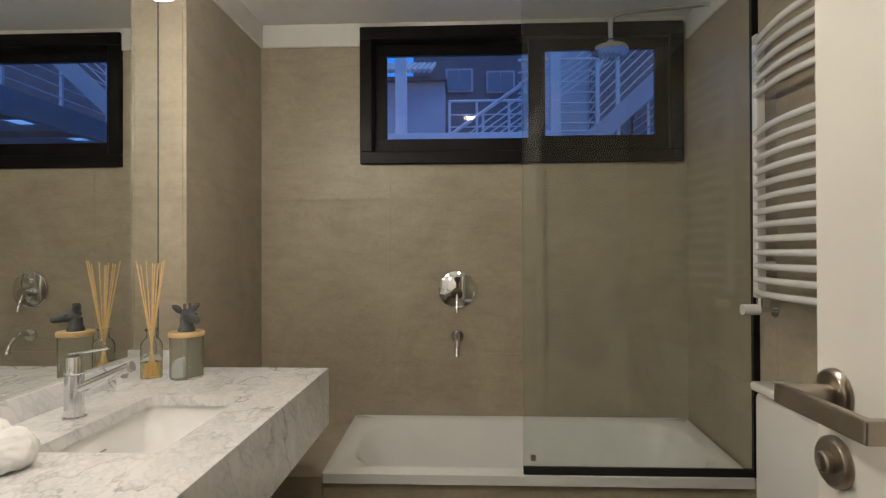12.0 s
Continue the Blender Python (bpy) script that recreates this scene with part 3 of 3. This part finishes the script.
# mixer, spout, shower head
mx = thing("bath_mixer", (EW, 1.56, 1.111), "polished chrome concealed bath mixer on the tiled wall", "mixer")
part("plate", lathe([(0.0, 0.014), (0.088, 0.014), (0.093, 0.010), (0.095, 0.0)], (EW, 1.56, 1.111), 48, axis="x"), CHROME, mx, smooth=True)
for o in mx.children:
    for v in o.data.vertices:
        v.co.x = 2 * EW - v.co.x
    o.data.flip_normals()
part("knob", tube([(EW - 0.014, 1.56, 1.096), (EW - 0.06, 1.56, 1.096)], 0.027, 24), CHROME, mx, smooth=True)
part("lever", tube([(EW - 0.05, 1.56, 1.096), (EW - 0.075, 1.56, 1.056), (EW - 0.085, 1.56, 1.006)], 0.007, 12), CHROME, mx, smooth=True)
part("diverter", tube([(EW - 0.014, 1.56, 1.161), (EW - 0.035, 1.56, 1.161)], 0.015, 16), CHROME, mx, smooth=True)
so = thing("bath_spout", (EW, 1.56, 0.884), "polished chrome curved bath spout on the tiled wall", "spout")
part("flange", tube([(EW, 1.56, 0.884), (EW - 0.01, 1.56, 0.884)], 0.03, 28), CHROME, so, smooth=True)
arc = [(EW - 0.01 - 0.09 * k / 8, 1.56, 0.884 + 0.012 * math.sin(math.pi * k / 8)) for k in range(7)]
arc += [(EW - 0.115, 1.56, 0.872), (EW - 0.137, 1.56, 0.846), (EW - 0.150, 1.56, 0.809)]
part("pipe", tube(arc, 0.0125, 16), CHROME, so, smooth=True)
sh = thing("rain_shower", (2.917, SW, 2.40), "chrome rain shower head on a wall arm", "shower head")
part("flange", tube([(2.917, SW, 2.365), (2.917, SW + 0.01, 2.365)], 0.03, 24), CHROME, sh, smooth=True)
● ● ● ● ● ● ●
■ Given problem
Look above for the line containing "Continue the Blender"; copy from it through the last line, exactly, and nothing more.

■ Response to the exercise
Continue the Blender Python (bpy) script that recreates this scene with part 3 of 3. This part finishes the script.
# mixer, spout, shower head
mx = thing("bath_mixer", (EW, 1.56, 1.111), "polished chrome concealed bath mixer on the tiled wall", "mixer")
part("plate", lathe([(0.0, 0.014), (0.088, 0.014), (0.093, 0.010), (0.095, 0.0)], (EW, 1.56, 1.111), 48, axis="x"), CHROME, mx, smooth=True)
for o in mx.children:
    for v in o.data.vertices:
        v.co.x = 2 * EW - v.co.x
    o.data.flip_normals()
part("knob", tube([(EW - 0.014, 1.56, 1.096), (EW - 0.06, 1.56, 1.096)], 0.027, 24), CHROME, mx, smooth=True)
part("lever", tube([(EW - 0.05, 1.56, 1.096), (EW - 0.075, 1.56, 1.056), (EW - 0.085, 1.56, 1.006)], 0.007, 12), CHROME, mx, smooth=True)
part("diverter", tube([(EW - 0.014, 1.56, 1.161), (EW - 0.035, 1.56, 1.161)], 0.015, 16), CHROME, mx, smooth=True)
so = thing("bath_spout", (EW, 1.56, 0.884), "polished chrome curved bath spout on the tiled wall", "spout")
part("flange", tube([(EW, 1.56, 0.884), (EW - 0.01, 1.56, 0.884)], 0.03, 28), CHROME, so, smooth=True)
arc = [(EW - 0.01 - 0.09 * k / 8, 1.56, 0.884 + 0.012 * math.sin(math.pi * k / 8)) for k in range(7)]
arc += [(EW - 0.115, 1.56, 0.872), (EW - 0.137, 1.56, 0.846), (EW - 0.150, 1.56, 0.809)]
part("pipe", tube(arc, 0.0125, 16), CHROME, so, smooth=True)
sh = thing("rain_shower", (2.917, SW, 2.40), "chrome rain shower head on a wall arm", "shower head")
part("flange", tube([(2.917, SW, 2.365), (2.917, SW + 0.01, 2.365)], 0.03, 24), CHROME, sh, smooth=True)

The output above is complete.